◆ Instructions to follow
Quote all of the data that follows exactly as written, skipping the images.

◆ Items

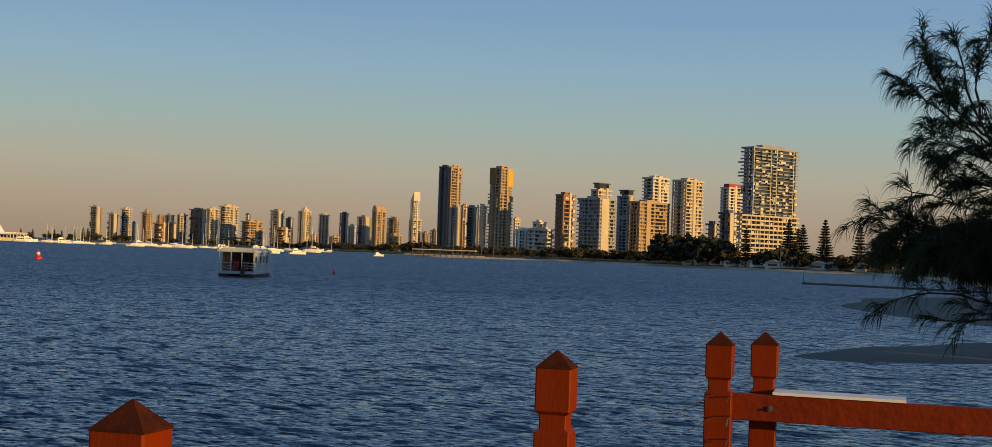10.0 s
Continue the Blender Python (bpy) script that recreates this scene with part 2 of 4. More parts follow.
def ring(c, axis, r, n=8, r2=None):
    q = Vector(axis).to_track_quat("Z", "Y")
    return [Vector(c) + q @ Vector((math.cos(2 * math.pi * i / n) * r, math.sin(2 * math.pi * i / n) * (r2 or r), 0)) for i in range(n)]


def rod(bm, p, q, r0, r1=None, n=8):
    p, q = Vector(p), Vector(q)
    return loft(bm, [ring(p, q - p, r0, n), ring(q, q - p, r0 if r1 is None else r1, n)])


def pipe(bm, pts, r, n=6):
    pts = [Vector(p) for p in pts]
    rings = []
    for i, p in enumerate(pts):
        d = pts[min(i + 1, len(pts) - 1)] - pts[max(i - 1, 0)]
        rings.append(ring(p, d, r[i] if isinstance(r, (list, tuple)) else r, n))
    return loft(bm, rings)


def lathe(bm, prof, n=14):
    return loft(bm, [[(r * math.cos(2 * math.pi * i / n), r * math.sin(2 * math.pi * i / n), z) for i in range(n)] for r, z in prof])


def B():
    return bmesh.new()


def grid_mesh(name, co, nu, nv, material, smooth=True):
    """A sheet of nu x nv points, rows of v."""
    me = bpy.data.meshes.new(name)
    idx = np.arange(nu * nv).reshape(nu, nv)
    quads = np.stack([idx[:-1, :-1], idx[:-1, 1:], idx[1:, 1:], idx[1:, :-1]], -1).reshape(-1, 4)
    me.vertices.add(nu * nv)
    me.vertices.foreach_set("co", np.asarray(co, np.float32).ravel())
    me.loops.add(quads.size)
    me.loops.foreach_set("vertex_index", quads.ravel().astype(np.int32))
    me.polygons.add(len(quads))
    me.polygons.foreach_set("loop_start", np.arange(0, quads.size, 4, dtype=np.int32))
    me.update(calc_edges=True)
    me.materials.append(material)
    if smooth:
        me.shade_smooth()
    return me


# ---- water: one sheet to the horizon, rippled where it is close ----
def build_water():
    rng = np.random.RandomState(4)
    fine = np.arange(-74.0, 36.01, 0.115)
    az = np.radians(np.concatenate([[-90.0, -82.0], fine, np.arange(42, 264, 6.0), [270.0]]))
    r = [0.5, 4.0, 9.0, 13.0, 15.5]
    while r[-1] < 4900:
        d = r[-1]
        r.append(d + (0.055 if d < 32 else d * d / 18600 if d < 95 else d * 0.06))
    r = np.array(r[:-1] + [4900.0])
    R, A = np.meshgrid(r, az, indexing="ij")
    x, y = -np.sin(A) * R, np.cos(A) * R
    step = np.maximum(np.gradient(r)[:, None], 0.002 * R)
    z = np.zeros_like(x)
    # short-crested wind ripples, a hand to a metre long
    for k in range(44):
        lam = 0.15 * (4.5 ** (k / 43.0))
        th = radians(52) + rng.normal(0, 0.62)
        kx, ky = math.cos(th) * 2 * math.pi / lam, math.sin(th) * 2 * math.pi / lam
        fade = np.clip(lam / step / 2.0 - 0.9, 0, 1)
        ph = kx * x + ky * y + rng.uniform(0, 6.28) + 0.9 * np.sin(0.21 * x + 0.13 * y + k) + 0.6 * np.sin(0.17 * y - 0.3 * x + 2 * k)
        z += fade * 0.0130 * (0.42 / max(lam, 0.3)) ** 0.5 * lam / 6.283 * np.sin(ph)
    z *= 0.85 + 0.3 * np.sin(0.11 * x + 0.05 * y) * np.sin(0.07 * y - 0.03 * x + 1.0)
    z[R < 15] = 0
    return tagged(new("water", grid_mesh("water", np.stack([x, y, z], -1), len(r), len(az), WATER)),
                  "wind-rippled deep blue estuary water at dusk", "water", kind="structure")


build_water()


# ---- land: island shore opposite, city shore, near shore round behind the lookout ----
SHORE = [(-310, 14), (-270, 20), (-180, 10), (-140, 14), (-110, 30), (-97, 40), (-90, 60), (-82, 95), (-76, 130), (-71, 150), (-69.5, 300), (-67, 520), (-65.5, 575), (-62, 590),
         (-58, 690), (-53.5, 860), (-50, 830), (-47.5, 790), (-45, 900), (-42, 1150), (-38, 1180), (-35, 1150), (-31.5, 1080),
         (-27, 1040), (-24.3, 900), (-19, 940), (-15, 870), (-10, 880), (-7, 800), (-3.7, 860), (0, 890), (3, 790), (5, 840),
         (9, 810), (13.4, 720), (18.7, 800), (23.6, 860), (25.3, 770), (29, 740), (31.8, 720), (40, 800), (50, 900)]


def shore_r(az):
    return float(np.interp(az, [a for a, _ in SHORE], [d for _, d in SHORE]))


def land_strip(name, a0, a1, prof, material, label, category, step=0.5):
    az = np.arange(a0, a1 + 0.01, step)
    rr = np.array([shore_r(a) + 6 * noise.noise((a * 0.9, 3.3, 0)) * min(1, shore_r(a) / 300) for a in az])
    co = []
    for back, z in prof:
        d = rr + back
        wob = np.array([noise.noise((a * 1.7, back * 0.1, 1.0)) for a in az]) * 0.25 * (z > 0.4)
        co.append(np.stack([-np.sin(np.radians(az)) * d, np.cos(np.radians(az)) * d, z + wob], -1))
    me = grid_mesh(name, np.stack(co), len(prof), len(az), material)
    return tagged(new(name, me), label, category, kind="structure")


land_strip("ground", -310, 50, [(5, 0.5), (18, 1.6), (60, 2.2), (400, 2.8), (2400, 3.5)], EARTH, "low scrub-covered coastal land", "ground")
land_strip("beach", -310, 50, [(-6, -0.5), (0, -0.02), (4, 0.45), (9, 0.9), (22, 1.45)], SAND, "narrow strip of pale sand along the shore", "beach")


# ---- timber fence on the jetty edge ----
FENCE = math.degrees(math.atan2(0.22, 0.975))
POST_TOP = EYE - 0.37


def post_mesh():
    bm = B()
    w, g = 0.07, 0.054
    prof = [(w, -1.55), (w, -0.315), (g, -0.300), (g, -0.245), (w, -0.230), (w, -0.062)]
    rings = [[(-a, -a, z), (a, -a, z), (a, a, z), (-a, a, z)] for a, z in prof]
    rings.append([(-0.004, -0.004, 0), (0.004, -0.004, 0), (0.004, 0.004, 0), (-0.004, 0.004, 0)])
    loft(bm, rings)
    bmesh.ops.bevel(bm, geom=[e for e in bm.edges if abs(e.verts[0].co.z - e.verts[1].co.z) > 0.05], offset=0.005, segments=1, affect="EDGES")
    return mesh_of("fence_post", bm, STAIN)


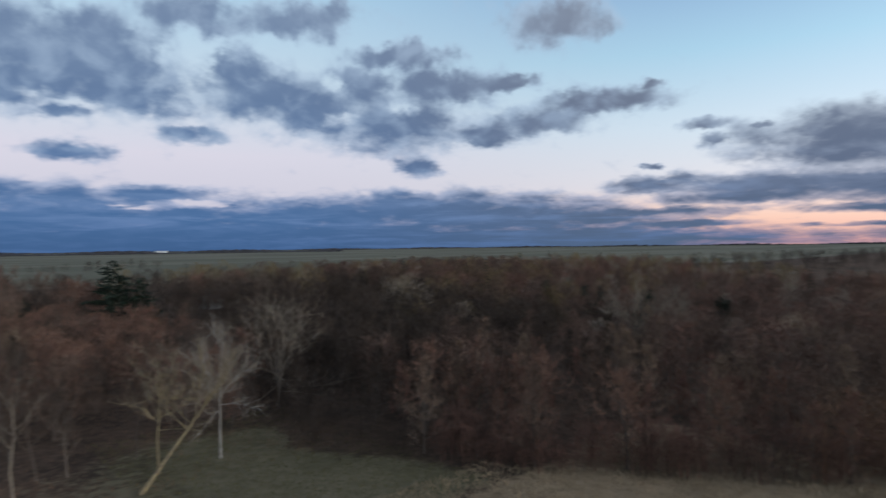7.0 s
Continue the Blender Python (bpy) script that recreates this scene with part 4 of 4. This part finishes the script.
# single trees that stand out
bx, by = -37.5, -91.0
birch = tree("birch_tree", grow(7, 18.6, 6.9, 0.48, 15, 0.75, 18, 12, 0.8, 0.04, 0.0128, crook=0.14, thick=1.25, fine=0.5, cone=0.1, rise_more=0.03, cluster=0.62), M_BARK_BIRCH, M_TWIG_PALE,
             "white-barked bare birch standing on the meadow", "tree", PARK)
birch.matrix_basis = stand(birch, bx, by, 0.93, 20)
leaning = tree("leaning_tree", grow(21, 14.5, 7.4, 0.5, 14, 0.7, 13, 9, 0.9, 0.032, 0.022, lean=-0.74, crook=0.3, thick=1.1, fine=0.5, cone=0.2, rise_more=0.02), M_BARK_LICHEN, M_TWIG_PALE,
               "pale tree leaning over, its trunk yellow with lichen", "tree", PARK)
leaning.matrix_basis = stand(leaning, -24.2, -85.0, 1.0, 4)
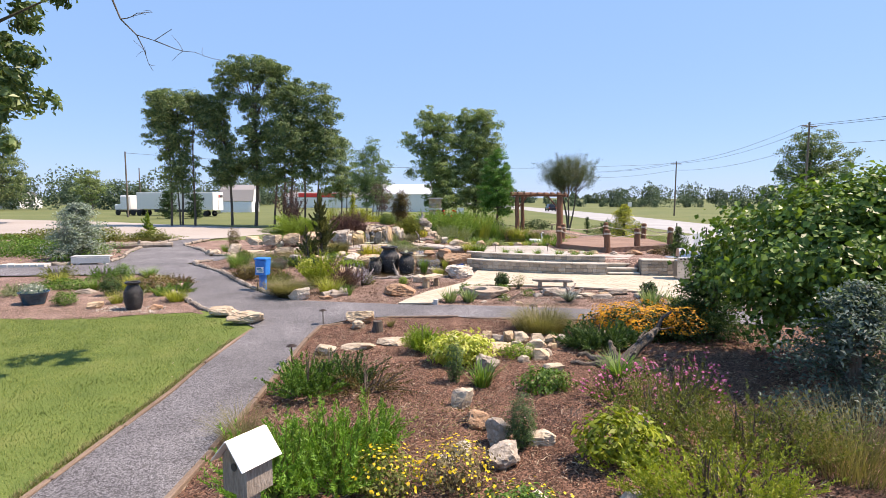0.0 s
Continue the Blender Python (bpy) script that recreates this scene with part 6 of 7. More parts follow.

◆ Answer for this exercise
10.0 s
Continue the Blender Python (bpy) script that recreates this scene with part 2 of 4. More parts follow.
def ring(c, axis, r, n=8, r2=None):
    q = Vector(axis).to_track_quat("Z", "Y")
    return [Vector(c) + q @ Vector((math.cos(2 * math.pi * i / n) * r, math.sin(2 * math.pi * i / n) * (r2 or r), 0)) for i in range(n)]


def rod(bm, p, q, r0, r1=None, n=8):
    p, q = Vector(p), Vector(q)
    return loft(bm, [ring(p, q - p, r0, n), ring(q, q - p, r0 if r1 is None else r1, n)])


def pipe(bm, pts, r, n=6):
    pts = [Vector(p) for p in pts]
    rings = []
    for i, p in enumerate(pts):
        d = pts[min(i + 1, len(pts) - 1)] - pts[max(i - 1, 0)]
        rings.append(ring(p, d, r[i] if isinstance(r, (list, tuple)) else r, n))
    return loft(bm, rings)


def lathe(bm, prof, n=14):
    return loft(bm, [[(r * math.cos(2 * math.pi * i / n), r * math.sin(2 * math.pi * i / n), z) for i in range(n)] for r, z in prof])


def B():
    return bmesh.new()


def grid_mesh(name, co, nu, nv, material, smooth=True):
    """A sheet of nu x nv points, rows of v."""
    me = bpy.data.meshes.new(name)
    idx = np.arange(nu * nv).reshape(nu, nv)
    quads = np.stack([idx[:-1, :-1], idx[:-1, 1:], idx[1:, 1:], idx[1:, :-1]], -1).reshape(-1, 4)
    me.vertices.add(nu * nv)
    me.vertices.foreach_set("co", np.asarray(co, np.float32).ravel())
    me.loops.add(quads.size)
    me.loops.foreach_set("vertex_index", quads.ravel().astype(np.int32))
    me.polygons.add(len(quads))
    me.polygons.foreach_set("loop_start", np.arange(0, quads.size, 4, dtype=np.int32))
    me.update(calc_edges=True)
    me.materials.append(material)
    if smooth:
        me.shade_smooth()
    return me


# ---- water: one sheet to the horizon, rippled where it is close ----
def build_water():
    rng = np.random.RandomState(4)
    fine = np.arange(-74.0, 36.01, 0.115)
    az = np.radians(np.concatenate([[-90.0, -82.0], fine, np.arange(42, 264, 6.0), [270.0]]))
    r = [0.5, 4.0, 9.0, 13.0, 15.5]
    while r[-1] < 4900:
        d = r[-1]
        r.append(d + (0.055 if d < 32 else d * d / 18600 if d < 95 else d * 0.06))
    r = np.array(r[:-1] + [4900.0])
    R, A = np.meshgrid(r, az, indexing="ij")
    x, y = -np.sin(A) * R, np.cos(A) * R
    step = np.maximum(np.gradient(r)[:, None], 0.002 * R)
    z = np.zeros_like(x)
    # short-crested wind ripples, a hand to a metre long
    for k in range(44):
        lam = 0.15 * (4.5 ** (k / 43.0))
        th = radians(52) + rng.normal(0, 0.62)
        kx, ky = math.cos(th) * 2 * math.pi / lam, math.sin(th) * 2 * math.pi / lam
        fade = np.clip(lam / step / 2.0 - 0.9, 0, 1)
        ph = kx * x + ky * y + rng.uniform(0, 6.28) + 0.9 * np.sin(0.21 * x + 0.13 * y + k) + 0.6 * np.sin(0.17 * y - 0.3 * x + 2 * k)
        z += fade * 0.0130 * (0.42 / max(lam, 0.3)) ** 0.5 * lam / 6.283 * np.sin(ph)
    z *= 0.85 + 0.3 * np.sin(0.11 * x + 0.05 * y) * np.sin(0.07 * y - 0.03 * x + 1.0)
    z[R < 15] = 0
    return tagged(new("water", grid_mesh("water", np.stack([x, y, z], -1), len(r), len(az), WATER)),
                  "wind-rippled deep blue estuary water at dusk", "water", kind="structure")


build_water()


# ---- land: island shore opposite, city shore, near shore round behind the lookout ----
SHORE = [(-310, 14), (-270, 20), (-180, 10), (-140, 14), (-110, 30), (-97, 40), (-90, 60), (-82, 95), (-76, 130), (-71, 150), (-69.5, 300), (-67, 520), (-65.5, 575), (-62, 590),
         (-58, 690), (-53.5, 860), (-50, 830), (-47.5, 790), (-45, 900), (-42, 1150), (-38, 1180), (-35, 1150), (-31.5, 1080),
         (-27, 1040), (-24.3, 900), (-19, 940), (-15, 870), (-10, 880), (-7, 800), (-3.7, 860), (0, 890), (3, 790), (5, 840),
         (9, 810), (13.4, 720), (18.7, 800), (23.6, 860), (25.3, 770), (29, 740), (31.8, 720), (40, 800), (50, 900)]


def shore_r(az):
    return float(np.interp(az, [a for a, _ in SHORE], [d for _, d in SHORE]))


def land_strip(name, a0, a1, prof, material, label, category, step=0.5):
    az = np.arange(a0, a1 + 0.01, step)
    rr = np.array([shore_r(a) + 6 * noise.noise((a * 0.9, 3.3, 0)) * min(1, shore_r(a) / 300) for a in az])
    co = []
    for back, z in prof:
        d = rr + back
        wob = np.array([noise.noise((a * 1.7, back * 0.1, 1.0)) for a in az]) * 0.25 * (z > 0.4)
        co.append(np.stack([-np.sin(np.radians(az)) * d, np.cos(np.radians(az)) * d, z + wob], -1))
    me = grid_mesh(name, np.stack(co), len(prof), len(az), material)
    return tagged(new(name, me), label, category, kind="structure")


land_strip("ground", -310, 50, [(5, 0.5), (18, 1.6), (60, 2.2), (400, 2.8), (2400, 3.5)], EARTH, "low scrub-covered coastal land", "ground")
land_strip("beach", -310, 50, [(-6, -0.5), (0, -0.02), (4, 0.45), (9, 0.9), (22, 1.45)], SAND, "narrow strip of pale sand along the shore", "beach")


# ---- timber fence on the jetty edge ----
FENCE = math.degrees(math.atan2(0.22, 0.975))
POST_TOP = EYE - 0.37


def post_mesh():
    bm = B()
    w, g = 0.07, 0.054
    prof = [(w, -1.55), (w, -0.315), (g, -0.300), (g, -0.245), (w, -0.230), (w, -0.062)]
    rings = [[(-a, -a, z), (a, -a, z), (a, a, z), (-a, a, z)] for a, z in prof]
    rings.append([(-0.004, -0.004, 0), (0.004, -0.004, 0), (0.004, 0.004, 0), (-0.004, 0.004, 0)])
    loft(bm, rings)
    bmesh.ops.bevel(bm, geom=[e for e in bm.edges if abs(e.verts[0].co.z - e.verts[1].co.z) > 0.05], offset=0.005, segments=1, affect="EDGES")
    return mesh_of("fence_post", bm, STAIN)


7.0 s
Continue the Blender Python (bpy) script that recreates this scene with part 4 of 4. This part finishes the script.
# single trees that stand out
bx, by = -37.5, -91.0
birch = tree("birch_tree", grow(7, 18.6, 6.9, 0.48, 15, 0.75, 18, 12, 0.8, 0.04, 0.0128, crook=0.14, thick=1.25, fine=0.5, cone=0.1, rise_more=0.03, cluster=0.62), M_BARK_BIRCH, M_TWIG_PALE,
             "white-barked bare birch standing on the meadow", "tree", PARK)
birch.matrix_basis = stand(birch, bx, by, 0.93, 20)
leaning = tree("leaning_tree", grow(21, 14.5, 7.4, 0.5, 14, 0.7, 13, 9, 0.9, 0.032, 0.022, lean=-0.74, crook=0.3, thick=1.1, fine=0.5, cone=0.2, rise_more=0.02), M_BARK_LICHEN, M_TWIG_PALE,
               "pale tree leaning over, its trunk yellow with lichen", "tree", PARK)
leaning.matrix_basis = stand(leaning, -24.2, -85.0, 1.0, 4)
0.0 s
Continue the Blender Python (bpy) script that recreates this scene with part 6 of 7. More parts follow.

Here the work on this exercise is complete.